Conchitas a la Parmesana

Conchitas a la Parmesana

Conchitas a la Parmesana, scallops with parmesan gratin broiled on a skillet

Conchitas a la Parmesana, or broiled scallops with a parmesan gratin, was one of my grandmother’s specialties. As a little boy, I was not very fond of seafood, but put melted cheese on top and I’ll ask for seconds. Today, I enjoy this dish as an appetizer both for the seafood taste and for the added flavor of the drops of Pisco.

The following recipe is adapted from Tony Custer’s “The Art of Peruvian Cuisine”. He claims this dish is uniquely Peruvian, and that he hasn’t seen it prepared anywhere else. It is easy to prepare and can be cooked in a matter of minutes to be served immediately. In my adaptation, I use whole scallops instead of scallops on the half shell.

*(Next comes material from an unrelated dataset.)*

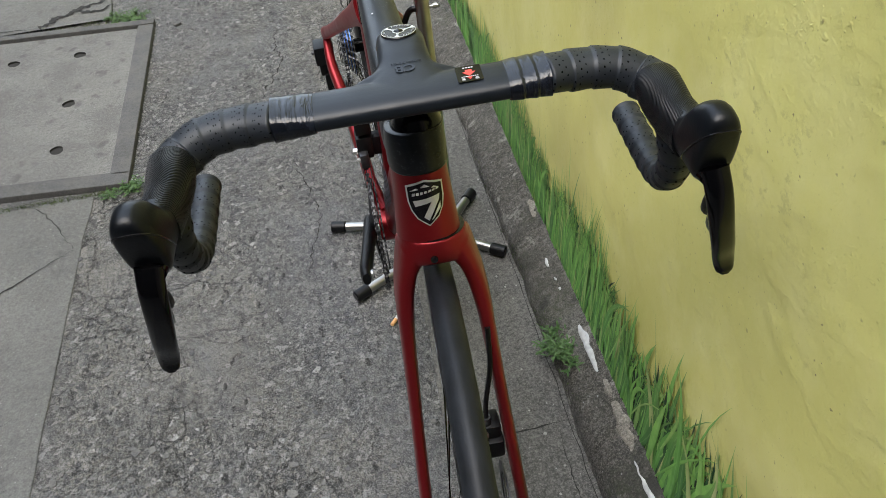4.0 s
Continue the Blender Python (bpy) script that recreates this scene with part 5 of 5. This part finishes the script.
def chips():
    """Broken stones that show flush in the worn lane."""
    rng = random.Random(5)
    verts, faces = [], []
    for i in range(2600):
        x, y = rng.uniform(-0.72, -0.01), rng.uniform(-0.9, 2.4)
        if noise.noise((x * 2.4, y * 2.4, 7.0)) < rng.uniform(-0.35, 0.2):
            continue
        r = rng.uniform(0.0016, 0.0042) + rng.random() ** 5 * 0.007
        z = ground_z(x, y)
        n = rng.randint(4, 6)
        a0, sq = rng.uniform(0, 6.3), rng.uniform(0.4, 0.9)
        k = len(verts)
        tilt = rng.uniform(-0.12, 0.12)
        ring = [(r * rng.uniform(0.7, 1.15) * math.cos(2 * math.pi * j / n), r * sq * rng.uniform(0.7, 1.15) * math.sin(2 * math.pi * j / n)) for j in range(n)]
        for s, dz in ((1.12, -0.002), (1.0, 0.0012 + rng.random() * 0.0012)):
            for px, py in ring:
                verts.append((x + s * (px * math.cos(a0) - py * math.sin(a0)), y + s * (px * math.sin(a0) + py * math.cos(a0)), z + dz + px * tilt))
        faces.append([k + n + j for j in range(n)])
        faces += [[k + j, k + (j + 1) % n, k + n + (j + 1) % n, k + n + j] for j in range(n)]
    return tagged(part("stone_chips", (verts, faces), CHIP, None, "", None, 20), "grey stone chips showing in the worn lane", "stone chips", kind="stuff")


chips()


def pebbles():
    """Small pale crumbs of plaster and stone along the foot of the kerb."""
    rng = random.Random(8)
    geos = []
    for i in range(220):
        y = rng.uniform(-2.2, 1.6) if i % 3 else rng.uniform(-1.6, -0.5)
        x = 0.21 - abs(rng.gauss(0, 0.07)) if i % 4 else rng.uniform(-0.7, 0.2)
        if i % 7 == 0:
            x, y = rng.uniform(-0.642, -0.612), rng.uniform(1.1, 2.0)
        r = rng.uniform(0.0008, 0.0022) + rng.random() ** 5 * 0.003 + (0.002 if i % 7 == 0 else 0.0)
        bm = bmesh.new()
        bmesh.ops.create_icosphere(bm, subdivisions=1, radius=r)
        for v in bm.verts:
            v.co *= rng.uniform(0.75, 1.2)
            v.co.z *= 0.6
        bm.verts.index_update()
        z = 0.002 if x > 0.02 else ground_z(x, y) + 0.001
        geos.append(([v.co + Vector((x, y, z + r * 0.3)) for v in bm.verts], [[v.index for v in f.verts] for f in bm.faces]))
        bm.free()
    return tagged(part("pebbles", join(*geos), STONE), "small pale crumbs of plaster lying in the gutter", "pebbles", kind="stuff")


pebbles()


def paint_spill(y0, y1, u0, u1, seed, name="paint_spill", mat=WHITEPAINT):
    """A skin of white paint that lies on the kerb."""
    verts, faces = [], []
    n, m = max(6, int((y1 - y0) / 0.006)), 6
    for i in range(n + 1):
        f = i / n
        end = max(0.06, math.sin(math.pi * f)) ** 0.35
        for j in range(m + 1):
            g = (j / m - 0.5) * end * (0.8 + 0.5 * noise.noise((f * 5, seed, 1.0)))
            shift = 0.25 * noise.noise((f * 4, seed, 2.0)) * (u1 - u0)
            u = (u0 + u1) / 2 + shift + g * (u1 - u0)
            lift = 0.0022 * (1 - (2 * abs(j / m - 0.5)) ** 4) * min(1, 5 * f, 5 * (1 - f)) - 0.0003
            verts.append(kerb_at(y0 + (y1 - y0) * f, u) + Vector((-lift, 0, lift)))
    for i in range(n):
        for j in range(m):
            a = i * (m + 1) + j
            faces.append([a, a + 1, a + m + 2, a + m + 1])
    return part(name, (verts, faces), mat, kerb_object)


for spill in ((0.245, 0.36, 0.66, 0.77, 1.0), (-0.145, 0.078, 0.66, 0.75, 2.0), (-0.345, -0.200, 0.68, 0.77, 2.6), (0.520, 0.545, 0.58, 0.65, 3.0), (0.478, 0.488, 0.60, 0.64, 4.0), (0.452, 0.459, 0.61, 0.65, 5.0),
              (-0.480, -0.435, 0.66, 0.78, 7.0), (-1.06, -0.98, 0.64, 0.76, 8.0), (-0.97, -0.90, 0.64, 0.75, 8.6), (-1.30, -1.26, 0.74, 0.84, 9.0)):
    paint_spill(*spill)
for spill in ((0.085, 0.185, 0.62, 0.86, 11.0), (0.19, 0.23, 0.68, 0.80, 12.0), (0.43, 0.47, 0.78, 0.92, 13.0), (-0.02, -0.005, 0.50, 0.58, 14.0), (0.66, 0.72, 0.70, 0.86, 15.0), (-0.30, -0.24, 0.55, 0.75, 16.0), (-0.55, -0.49, 0.40, 0.62, 17.0)):
    paint_spill(*spill, "mortar_flake", FLAKE)


def leaf_geo(length, width, bend):
    verts, faces = [], []
    n = 5
    for i in range(n + 1):
        f = i / n
        w = width * math.sin(math.pi * min(0.97, f * 0.92 + 0.06)) ** 0.8 / 2
        x, z = length * f, bend * length * f * (1 - 0.8 * f)
        verts += [(x, -w, z + w * 0.35), (x, 0, z), (x, w, z + w * 0.35)]
    for i in range(n):
        a = 3 * i
        faces += [[a, a + 1, a + 4, a + 3], [a + 1, a + 2, a + 5, a + 4]]
    return verts, faces


def weed(at, count, size, spread, broad, label, seed):
    """A small plant: thin stems with leaves along them."""
    rng = random.Random(seed)
    plant = tagged(new("weed"), label, "weed")
    plant.location = at
    stems, leaves = [], []
    for i in range(count):
        a = rng.uniform(0, 6.28)
        reach, rise = spread * rng.uniform(0.3, 1.0), size * rng.uniform(0.6, 1.6)
        line = spline([(0, 0, -0.004), (reach * 0.5 * math.cos(a), reach * 0.5 * math.sin(a), rise * 0.7), (reach * math.cos(a), reach * math.sin(a), rise)], 4)
        stems.append(tube(line, 0.0007, 5))
        for p in line[3:]:
            for s in range(2):
                m = Matrix.Translation(Vector(p)) @ Matrix.Rotation(rng.uniform(0, 6.28), 4, "Z") @ Matrix.Rotation(rng.uniform(-0.7, 0.2), 4, "Y")
                leaves.append(moved(leaf_geo(size * rng.uniform(0.6, 1.2), size * broad * rng.uniform(0.8, 1.2), 0.5), m))
    part("stems", join(*stems), WEED, plant)
    part("leaves", join(*leaves), WEED, plant, "small green leaves")
    return plant


weed((0.236, 0.352, 0.026), 26, 0.016, 0.052, 0.24, "small green weed growing from the foot of the kerb", 1)
weed((0.250, 0.312, 0.038), 22, 0.015, 0.048, 0.24, "small green weed growing from the foot of the kerb", 2)
weed((0.272, -0.862, 0.104), 1, 0.026, 0.012, 0.75, "small round-leaved green plant on the kerb", 3)
weed((-0.622, 1.098, -0.002), 26, 0.010, 0.038, 0.35, "low green weed in the corner of the manhole frame", 4)
weed((-0.672, 1.082, -0.002), 14, 0.007, 0.030, 0.35, "low green weed in the joint beside the manhole frame", 5)
weed((-0.700, 2.012, -0.002), 34, 0.010, 0.060, 0.35, "low clump of green weeds at the slab corner", 6)
weed((-0.762, 2.024, 0.0), 26, 0.009, 0.055, 0.35, "low clump of green weeds at the slab corner", 7)


def moss():
    """Thin moss and grit in the joints round the manhole cover and along the kerb."""
    rng = random.Random(21)
    verts, faces = [], []
    for i in range(2600):
        pick = rng.random()
        if pick < 0.3:
            x, y, z = rng.uniform(-0.95, -0.63), 1.099 + rng.gauss(0, 0.006), 0.003
        elif pick < 0.45:
            x, y, z = -0.640 + abs(rng.gauss(0, 0.006)), rng.uniform(1.09, 1.99), -0.002
        elif pick < 0.7:
            x, y, z = rng.uniform(-1.0, -0.66), 2.01 + rng.gauss(0, 0.012), 0.004
        else:
            y = rng.choice((0.62, 0.42, 0.30, -0.25, -0.6, 0.9)) + rng.gauss(0, 0.05)
            p = kerb_at(y, min(0.6, abs(rng.gauss(0.05, 0.12))))
            x, y, z = p.x, p.y, p.z - 0.001
        r = rng.uniform(0.0008, 0.0022)
        a = rng.uniform(0, 6.28)
        k = len(verts)
        verts += [(x + r * math.cos(a), y + r * math.sin(a), z), (x - r * math.cos(a), y - r * math.sin(a), z), (x + rng.gauss(0, r), y + rng.gauss(0, r), z + rng.uniform(0.001, 0.0045))]
        faces.append([k, k + 1, k + 2])
    return tagged(part("moss", (verts, faces), MOSS), "dark green moss in the joints of the concrete", "moss", kind="stuff")


moss()


def litter():
    butt = tagged(new("cigarette_butt"), "tan stub of a cigarette lying in the gutter", "cigarette butt")
    at = frame_at((-0.055, 0.50, 0.0045), (0.6, 0.8, 0), (0, 0, 1))
    part("filter", moved(tube([(0, 0, 0), (0.016, 0, 0)], 0.0038, 12), at), BUTT, butt)
    part("paper", moved(tube([(0.016, 0, 0), (0.024, 0, 0.0004)], 0.0037, 12), at), WHITEPAINT, butt, "white paper end")
    for x, y, a, s in ((-0.03, 3.06, 0.4, 0.05), (-0.10, -1.62, 1.2, 0.03)):
        leaf = part("dry_leaf", leaf_geo(s, s * 0.5, 0.25), DRYLEAF, None, "", Matrix.Translation((x, y, 0.004)) @ Matrix.Rotation(a, 4, "Z"))
        tagged(leaf, "curled brown dry leaf lying on the lane", "leaf")
    stone = part("stone", moved(box(0, 0, 0, 0.024, 0.018, 0.012, 0.004), Matrix.Translation((-0.555, 1.925, 0.001)) @ Matrix.Rotation(0.5, 4, "Z")), CHIP)
    tagged(stone, "small dark flat stone lying on the lane", "stone")


litter()


# ---- plain unseen walls added round the lane to block low sky light ----
def blocker_wall(name, cx, cy, sx, sy, h, mat, label):
    return tagged(part(name, box(cx, cy, h / 2 - 0.05, sx, sy, h, 0.01), mat), label, "wall", kind="structure")


blocker_wall("blocker_side", -3.4, 1.0, 0.25, 16.0, 4.5, BLOCKERWALL, "unseen grey wall added across the lane to block light")
blocker_wall("blocker_end", -1.2, -3.2, 4.2, 0.25, 6.0, BLOCKERWALL, "unseen grey wall added at the lane end for shade")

I’ve tried wild sea scallops and sushi grade scallops and both work well as long as they are dry packed. If they are not completely defrosted, you can parboil them for a couple of minutes. Since the scallops are not on the shell, I add the olive oil and Pisco directly on the scallops. For color and a hint of sweetness, I add a thin slice of red pepper on top of each scallop.

  • 8 medium sea scallops
  • freshly ground black pepper
  • olive oil
  • Pisco Italia
  • 8 teaspoons parmesan cheese
  • salt
  • 1 teaspoon butter
  • 8 thin slices red pepper
  • cooking oil for greasing a skillet
  1. Rinse and dry the scallops and season with freshly ground black pepper.
  2. Lightly grease an 8-inch skillet with cooking oil and arrange scallops on skillet.
  3. Coat each scallop with 1/4 teaspoon of olive oil and 6 drops of Pisco.
  4. Cover each scallop with 1 teaspoon of parmesan cheese and sprinkle with salt.
  5. Top each scallop with 1/8 teaspoon of butter and a thin slice of red pepper.
  6. Place skillet under a broiler at high temperature for 4 minutes or until cheese is golden brown.
  7. Serve immediately.

8 individual servings as an appetizer.


If you don’t have Pisco on hand, Tony recommends trying a white wine. The original recipe used scallops on the half shell, which act as little cups that collect all the juices while broiling.